Page MenuHomePhabricator

2017-12-30 save timing regression
Closed, ResolvedPublic

Description

Capture d'écran 2018-01-02 09.35.44.png (547×1 px, 85 KB)

Related Objects

StatusSubtypeAssignedTask
Resolvedaaron
ResolvedJoe

Event Timeline

Looking at the new breakdown dashboard: https://grafana.wikimedia.org/dashboard/db/backend-save-timing-breakdown?refresh=5m&orgId=1

  • all user types are affected
  • bot edit rate is actually going down during that period, the rest is stable
  • the API entry point is more affected than the index entry point
  • the API edit rate goes down during that period, index is stable
  • all page types are affected
  • content pages edit rate is down during that period

I'm not sure what to make of it. Maybe the fact that all types are affected is an unavoidable side-effect due to the increased load on shared DB resources.

Is the rate of bot+api+content going down because that combo is causing the issue? Or are the bots backing off/being throttled somehow because of the increased load?

This recovered a few hours ago:

image.png (536×683 px, 44 KB)

Haven't yet seen anything that would point to a fix/change going in at that point, but doesn't mean that one didn't.

Pinged the Ops mailing list to see what might have happened. Closer look at Grafana shows recovery started right around 8:45UTC[1], and SAL has a log of a number of MW servers being restarted around that same time[2], so possibly something related there.

[1] https://grafana.wikimedia.org/dashboard/db/backend-save-timing-breakdown?orgId=1&from=1514876696365&to=1514895739684
[2] https://tools.wmflabs.org/sal/log/AWC2EstYwg13V6286YMQ

Ruled a few things out, but nothing conclusive yet:

  • HHVM APC Usage: no notable changes that align with our regression. I checked it because of the mention of server restarts, which resets APC values.
  • Backend Save Timing Breakdown: the regression affected users, page types, and entry points equally. Probably not caused by batch activity of any particular (group of) user(s).
  • Edit Count: no notable change in Edit rate or Save failures.
  • Save Timing: shows that Frontend Save Timing did regress significantly at multiple times during this timeframe.
FrontendBackend
Screen Shot 2018-01-02 at 19.31.29.png (896×2 px, 289 KB)
Screen Shot 2018-01-02 at 19.33.06.png (1×1 px, 175 KB)

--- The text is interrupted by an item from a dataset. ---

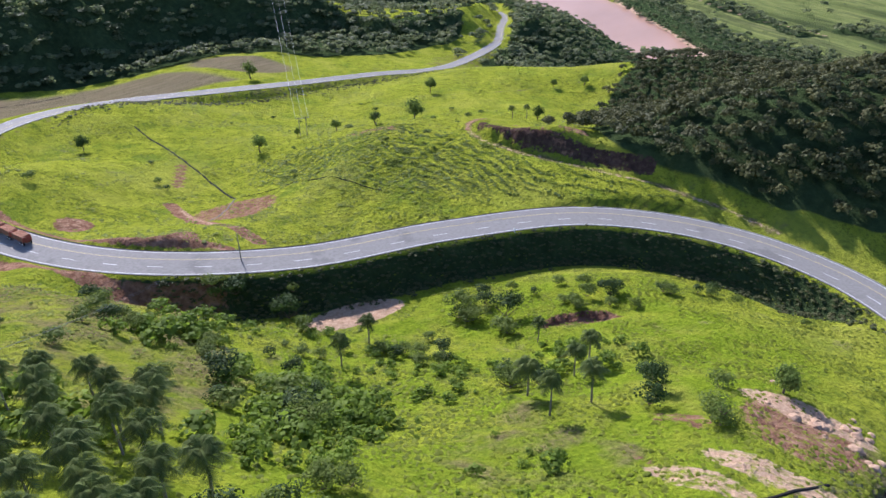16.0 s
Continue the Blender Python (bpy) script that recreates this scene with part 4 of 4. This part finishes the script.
def make_palm(seed):
    """A palm one metre high with arching feathered fronds."""
    r = random.Random(seed)
    thing = tagged(new("palm_tree"), "slender palm tree with arching feathery fronds", "palm tree")
    bm = bmesh.new()
    lean, pts = r.uniform(-0.06, 0.06), []
    for k in range(6):
        s = k / 5
        pts.append((lean * s * s, 0.02 * math.sin(3 * s), -0.05 + 0.83 * s))
    for k in range(5):
        tube(bm, pts[k], pts[k + 1], 0.02 - 0.0016 * k, 0.02 - 0.0016 * (k + 1), 8)
    part("trunk", bm, PALMBARK, thing)
    top = np.array(pts[-1])
    for k in range(20):
        verts, faces = [], []
        a = k * 2.399 + r.uniform(-0.2, 0.2)
        rise = -0.5 + 1.8 * k / 19 + r.uniform(-0.15, 0.15)
        L = r.uniform(0.28, 0.36)
        way = np.array([math.cos(a), math.sin(a), 0])
        cross = np.array([-math.sin(a), math.cos(a), 0])
        flat = 1.0 / (1.0 + 0.45 * max(rise, 0))
        line = [top + way * L * flat * (s - 0.15 * s * s) + (0, 0, L * (rise * s - (0.32 + 0.62 * max(rise, 0)) * s * s)) for s in np.linspace(0, 1, 9)]
        for i in range(8):
            step = line[i + 1] - line[i]
            for side in (-1, 1):
                for j in range(3):
                    f = (i + j / 3) / 8
                    p = line[i] + step * j / 3
                    q = p + step * 0.32
                    w = 0.105 * math.sin(math.pi * min(1, 0.15 + f * 0.85)) + 0.015
                    tip = p + cross * side * w * 0.75 + (0, 0, -w * r.uniform(0.3, 0.8)) + step * 0.9
                    n = len(verts)
                    verts += [p, q, tip + step * 0.12, tip]
                    faces.append((n, n + 1, n + 2, n + 3))
        link_mesh("frond", np.array(verts), np.array(faces), LEAF_PALM, thing)
    return thing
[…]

It isn't obvious at first due to the difference in vertical scale, but the regression is equally continuous and roughly aligns. The correlation isn't perfect, so it is imho not conclusive, but it aligns enough that it seems likely to be related.

The backend p75 metric regresses by about +700ms, from 30 Dec 16:00 to 2 Jan 08:30.

The frontend p75 metric regressed by about +300ms, from 30 Dec 20:00 to 2 Jan 07:00.

Frontend (last 30 days)
Screen Shot 2018-01-02 at 19.31.56.png (746×1 px, 226 KB)

As I mentioned in the email thread last night, and I confirmed looking at the timings, this is related to a spike in CPU usage on the API cluster in eqiad:

https://grafana.wikimedia.org/render/dashboard-solo/db/prometheus-cluster-breakdown?orgId=1&var-datasource=eqiad%20prometheus%2Fops&var-cluster=api_appserver&var-instance=All&from=1514639767084&to=1514924097488&panelId=87&width=1000&height=500&tz=UTC%2B01%3A00

all evidence in this case seem to point to a case of https://phabricator.wikimedia.org/T182568 - it resolved once I came back to work and noticed a few hhvm API appservers maxing out their CPU.

But looking at the backtraces on some of the machines, I have started having some doubts - it surely is a hang, but it seems to be of a different nature than the one I reported in that bug - specifically the threads seem to be deadlocked in some sort of internal loop, and not reading from a file like last time. I'll open a bug about this new issue today.

One thing we could do is to raise a critical alert if the load /cpu on an API appserver is higher than a very high threshold for an extended time (say 10 minutes), and maybe shorten the HHVM restart time.

I'm resolving this task, as there's no followup investigation needed. Agreed with @Joe 's assessment that mitigation is the right approach for now, as we don't really want to be spending cycles on HHVM fixes.